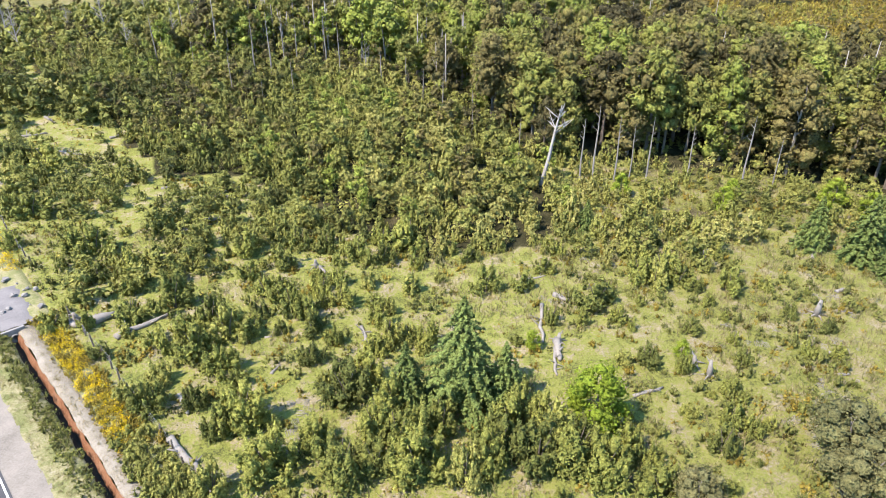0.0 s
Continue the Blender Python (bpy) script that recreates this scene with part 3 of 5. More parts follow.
CRAGS_WEST = [
    ([(45.4, 9.8), (44.6, 8.9)], (0.4, 0.3), 0.59), ([(47.6, 10.1), (48.6, 9.9)], (0.3, 0.3), 0.59),
    ([(51.0, 9.6), (51.3, 9.3)], (0.25, 0.25), 0.59), ([(60.2, 9.2), (60.4, 8.4)], (0.22, 0.3), 0.59), ([(62.0, 10.4), (62.2, 9.8)], (0.15, 0.2), 0.57),
    ([(64.4, 4.6), (65.8, 4.5)], (0.5, 0.4), 0.57), ([(67.4, 4.6), (67.6, 3.2)], (0.55, 0.5), 0.59), ([(66.3, 1.6), (66.4, 0.0)], (0.3, 0.3), 0.53),
]
CRAGS_EAST = [
    ([(82.0, 3.2), (83.6, 2.4), (85.2, 2.6)], (0.4, 0.5, 0.3), 0.55), ([(83.8, 6.8), (85.0, 5.9)], (0.6, 0.5), 0.53), ([(78.2, 9.6), (78.6, 7.6)], (0.4, 0.4), 0.6),
    ([(76.0, 3.6), (76.2, 2.9)], (0.2, 0.3), 0.6), ([(76.4, 12.0), (78.5, 11.6)], (0.5, 0.6), 0.6), ([(37.0, 4.9), (37.1, 4.6)], (0.12, 0.16), 0.8), ([(29.4, 2.6), (29.5, 2.4)], (0.08, 0.1), 0.75),
    ([(73.0, 6.0), (73.6, 5.4)], (0.14, 0.2), 0.53), ([(70.0, 7.4), (70.8, 6.8)], (0.2, 0.2), 0.55), ([(64.4, 12.0), (65.4, 11.8)], (0.2, 0.2), 0.6), ([(53.4, -0.2), (53.8, -0.5)], (0.2, 0.3), 0.7),
]

GREEN_SLOPES = [((67.0, 2.6), (66.6, 0.3), 0.45), ((62.1, 1.3), (62.3, 0.4), 0.3), ((78.2, 0.9), (79.2, 0.5), 0.4), ((80.0, 1.0), (80.6, 0.6), 0.25), ((76.0, 0.5), (76.6, 0.3), 0.25), ((41.5, 2.2), (41.2, 0.8), 0.25), ((57.0, 0.8), (57.2, 0.2), 0.2)]
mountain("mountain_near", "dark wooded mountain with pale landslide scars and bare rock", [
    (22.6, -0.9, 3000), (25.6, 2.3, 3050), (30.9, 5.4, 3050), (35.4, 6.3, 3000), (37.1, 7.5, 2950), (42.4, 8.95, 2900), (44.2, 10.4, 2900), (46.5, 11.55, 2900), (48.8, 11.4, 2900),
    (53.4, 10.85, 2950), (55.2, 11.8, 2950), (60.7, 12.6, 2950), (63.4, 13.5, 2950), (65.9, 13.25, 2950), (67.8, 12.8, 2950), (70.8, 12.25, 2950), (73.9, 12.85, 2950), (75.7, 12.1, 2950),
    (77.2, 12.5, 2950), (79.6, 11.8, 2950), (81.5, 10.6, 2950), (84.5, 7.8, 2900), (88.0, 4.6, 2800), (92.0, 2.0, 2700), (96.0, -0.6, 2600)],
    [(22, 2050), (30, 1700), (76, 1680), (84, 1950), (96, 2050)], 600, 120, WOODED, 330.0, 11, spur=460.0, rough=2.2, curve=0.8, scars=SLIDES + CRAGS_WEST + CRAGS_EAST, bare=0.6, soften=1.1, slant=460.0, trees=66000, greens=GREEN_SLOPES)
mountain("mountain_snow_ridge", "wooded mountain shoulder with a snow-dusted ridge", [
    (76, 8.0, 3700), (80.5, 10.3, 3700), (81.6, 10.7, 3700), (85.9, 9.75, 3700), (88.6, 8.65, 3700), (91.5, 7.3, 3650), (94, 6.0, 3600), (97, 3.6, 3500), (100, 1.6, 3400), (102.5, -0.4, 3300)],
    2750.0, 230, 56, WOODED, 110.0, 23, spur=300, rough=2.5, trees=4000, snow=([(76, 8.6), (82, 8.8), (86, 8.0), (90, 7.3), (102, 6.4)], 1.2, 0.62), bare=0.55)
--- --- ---
Job: Take the listing above and restate it word for word, without its pictures.

Solution to this exercise:
0.0 s
Continue the Blender Python (bpy) script that recreates this scene with part 3 of 5. More parts follow.
CRAGS_WEST = [
    ([(45.4, 9.8), (44.6, 8.9)], (0.4, 0.3), 0.59), ([(47.6, 10.1), (48.6, 9.9)], (0.3, 0.3), 0.59),
    ([(51.0, 9.6), (51.3, 9.3)], (0.25, 0.25), 0.59), ([(60.2, 9.2), (60.4, 8.4)], (0.22, 0.3), 0.59), ([(62.0, 10.4), (62.2, 9.8)], (0.15, 0.2), 0.57),
    ([(64.4, 4.6), (65.8, 4.5)], (0.5, 0.4), 0.57), ([(67.4, 4.6), (67.6, 3.2)], (0.55, 0.5), 0.59), ([(66.3, 1.6), (66.4, 0.0)], (0.3, 0.3), 0.53),
]
CRAGS_EAST = [
    ([(82.0, 3.2), (83.6, 2.4), (85.2, 2.6)], (0.4, 0.5, 0.3), 0.55), ([(83.8, 6.8), (85.0, 5.9)], (0.6, 0.5), 0.53), ([(78.2, 9.6), (78.6, 7.6)], (0.4, 0.4), 0.6),
    ([(76.0, 3.6), (76.2, 2.9)], (0.2, 0.3), 0.6), ([(76.4, 12.0), (78.5, 11.6)], (0.5, 0.6), 0.6), ([(37.0, 4.9), (37.1, 4.6)], (0.12, 0.16), 0.8), ([(29.4, 2.6), (29.5, 2.4)], (0.08, 0.1), 0.75),
    ([(73.0, 6.0), (73.6, 5.4)], (0.14, 0.2), 0.53), ([(70.0, 7.4), (70.8, 6.8)], (0.2, 0.2), 0.55), ([(64.4, 12.0), (65.4, 11.8)], (0.2, 0.2), 0.6), ([(53.4, -0.2), (53.8, -0.5)], (0.2, 0.3), 0.7),
]

GREEN_SLOPES = [((67.0, 2.6), (66.6, 0.3), 0.45), ((62.1, 1.3), (62.3, 0.4), 0.3), ((78.2, 0.9), (79.2, 0.5), 0.4), ((80.0, 1.0), (80.6, 0.6), 0.25), ((76.0, 0.5), (76.6, 0.3), 0.25), ((41.5, 2.2), (41.2, 0.8), 0.25), ((57.0, 0.8), (57.2, 0.2), 0.2)]
mountain("mountain_near", "dark wooded mountain with pale landslide scars and bare rock", [
    (22.6, -0.9, 3000), (25.6, 2.3, 3050), (30.9, 5.4, 3050), (35.4, 6.3, 3000), (37.1, 7.5, 2950), (42.4, 8.95, 2900), (44.2, 10.4, 2900), (46.5, 11.55, 2900), (48.8, 11.4, 2900),
    (53.4, 10.85, 2950), (55.2, 11.8, 2950), (60.7, 12.6, 2950), (63.4, 13.5, 2950), (65.9, 13.25, 2950), (67.8, 12.8, 2950), (70.8, 12.25, 2950), (73.9, 12.85, 2950), (75.7, 12.1, 2950),
    (77.2, 12.5, 2950), (79.6, 11.8, 2950), (81.5, 10.6, 2950), (84.5, 7.8, 2900), (88.0, 4.6, 2800), (92.0, 2.0, 2700), (96.0, -0.6, 2600)],
    [(22, 2050), (30, 1700), (76, 1680), (84, 1950), (96, 2050)], 600, 120, WOODED, 330.0, 11, spur=460.0, rough=2.2, curve=0.8, scars=SLIDES + CRAGS_WEST + CRAGS_EAST, bare=0.6, soften=1.1, slant=460.0, trees=66000, greens=GREEN_SLOPES)
mountain("mountain_snow_ridge", "wooded mountain shoulder with a snow-dusted ridge", [
    (76, 8.0, 3700), (80.5, 10.3, 3700), (81.6, 10.7, 3700), (85.9, 9.75, 3700), (88.6, 8.65, 3700), (91.5, 7.3, 3650), (94, 6.0, 3600), (97, 3.6, 3500), (100, 1.6, 3400), (102.5, -0.4, 3300)],
    2750.0, 230, 56, WOODED, 110.0, 23, spur=300, rough=2.5, trees=4000, snow=([(76, 8.6), (82, 8.8), (86, 8.0), (90, 7.3), (102, 6.4)], 1.2, 0.62), bare=0.55)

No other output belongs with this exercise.